The 80,000-member nationwide labor union of public servants, an unauthorized organization, began to vote yesterday on a strike. Despite repeated warnings that the vote is illegal, the public servants persisted in their group action. That is certainly a challenge to the government’s authority. Interest groups have been staging many group actions recently, and the nation is suffering. Amid such confusion, do public servants, despite their responsibility to defend law and order, really have to fuel the crisis?
The Roh Moo-hyun government has leaned toward permitting a labor union of public servants, and it recently presented a draft for a public officials’ union, granting the right to organize and partial rights to bargain collectively. The union, however, demanded all three principal labor rights, including the right to strike. Except for France, no country in the world grants the right to strike to public unions. Such a demand is an expression of collective selfishness to earn everything at once by force. A few days ago, President Roh said the nation’s functions would be in danger if everyone tried to use force. If the public servants continue to fuel Mr. Roh’s sense of emergency, what is this country coming to?
The government said it would strictly counter the union’s group action according to the law and punish the leaders. Those words, however, did not stop the voting. All public forces, including the police, should have been employed to stop it.
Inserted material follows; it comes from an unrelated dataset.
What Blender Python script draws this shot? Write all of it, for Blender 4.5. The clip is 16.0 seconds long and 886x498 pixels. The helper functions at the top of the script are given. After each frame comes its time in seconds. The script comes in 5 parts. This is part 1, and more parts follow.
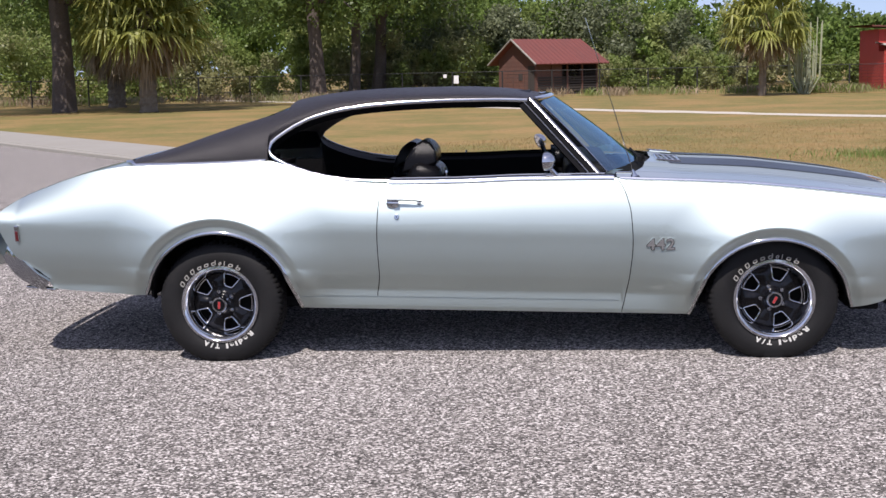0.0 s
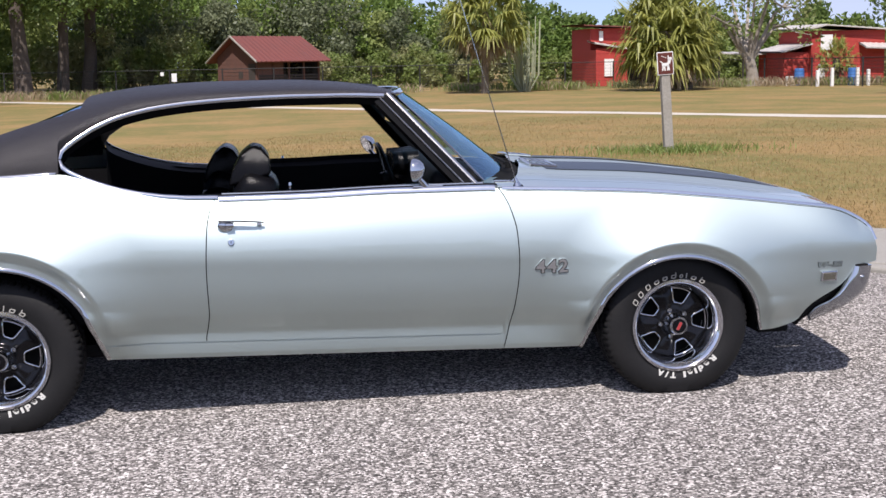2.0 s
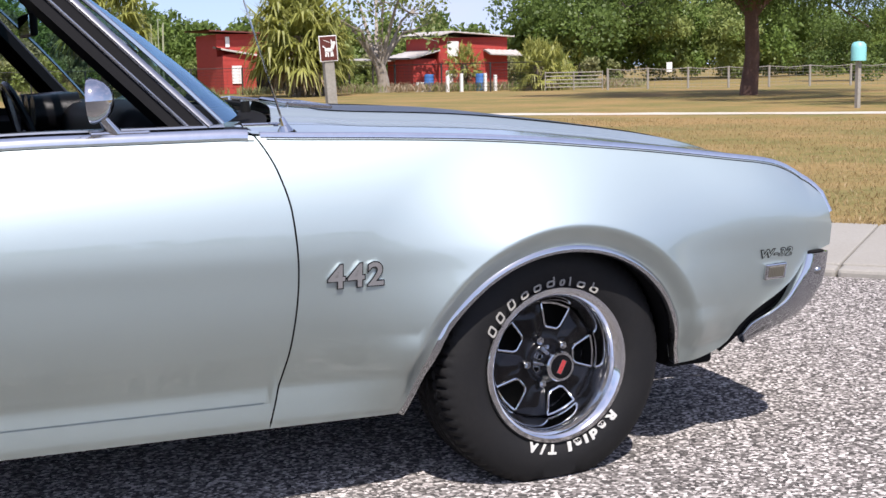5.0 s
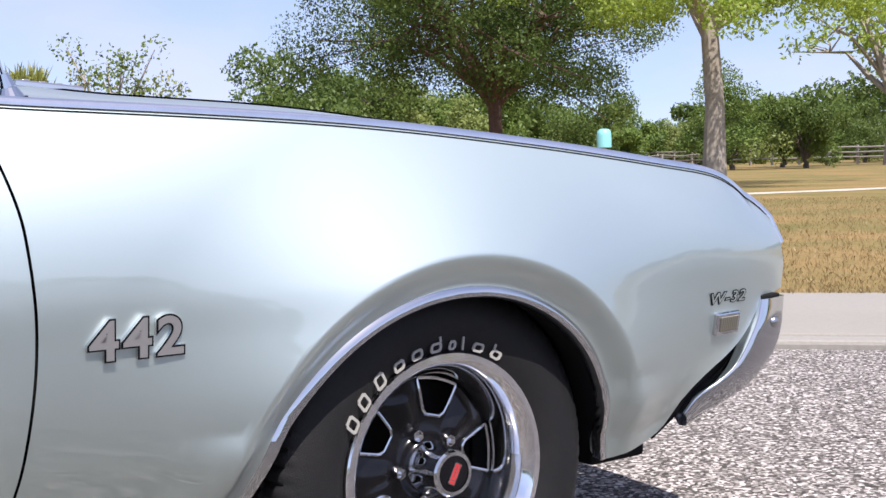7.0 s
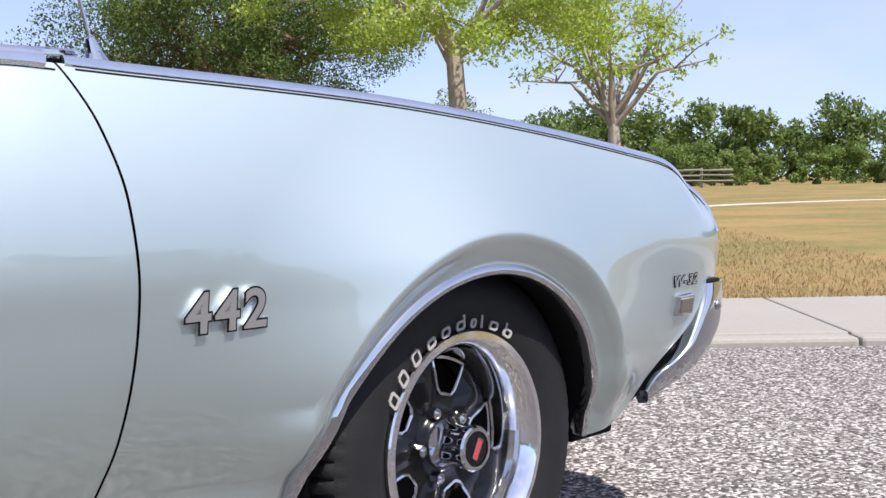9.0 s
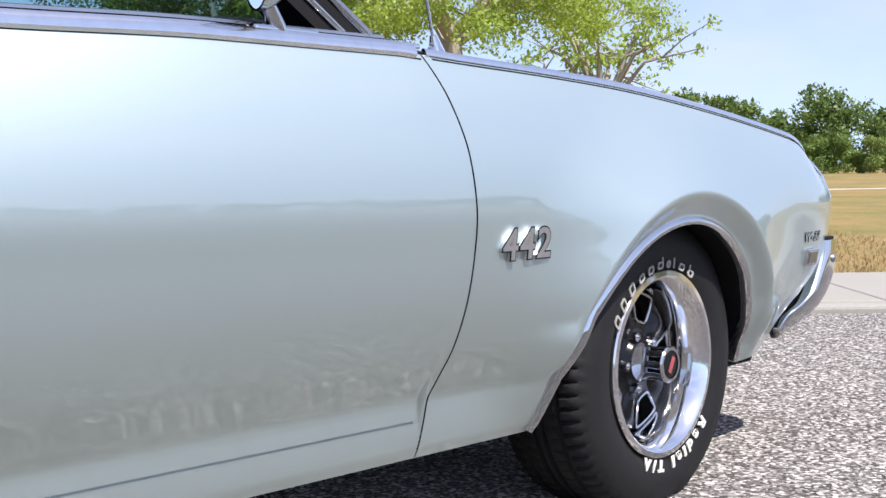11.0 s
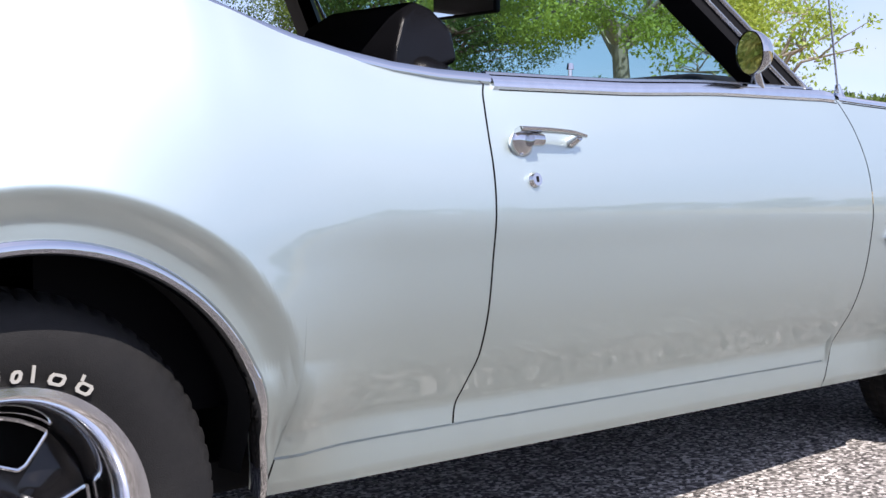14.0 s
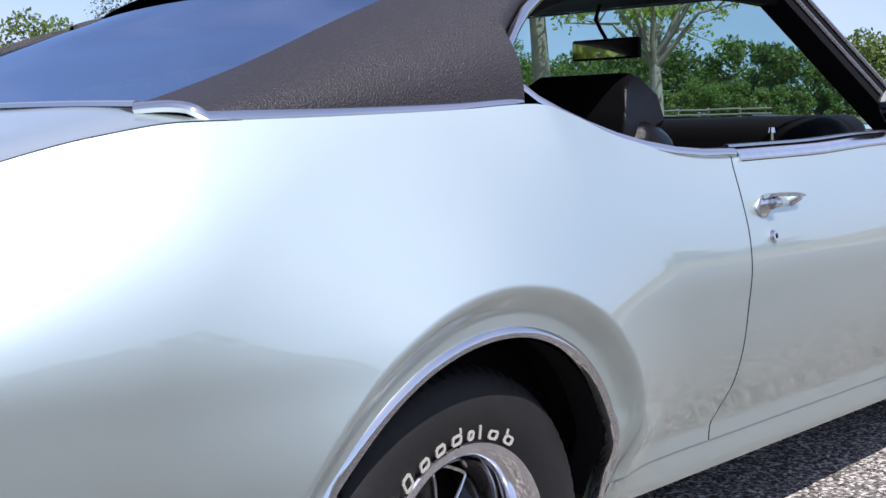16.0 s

But the government was reluctant to take such action, and critics are blaming the government’s pro-labor policy. The government said it would punish the ringleaders of the truckers’ strike and Hanchongryun’s May 18 demonstration, but then dropped those plans. The people are worried about these displays of timidity.
If the government’s plan for the public servants’ union is unsatisfactory, the plan should be modified step by step while implementing it. Many people are worried about a union that starts acting illegally even before its official launch. The government must learn a lesson: It will lose its ability to control other interest groups’ illegal actions if it fails to control the public servants this time.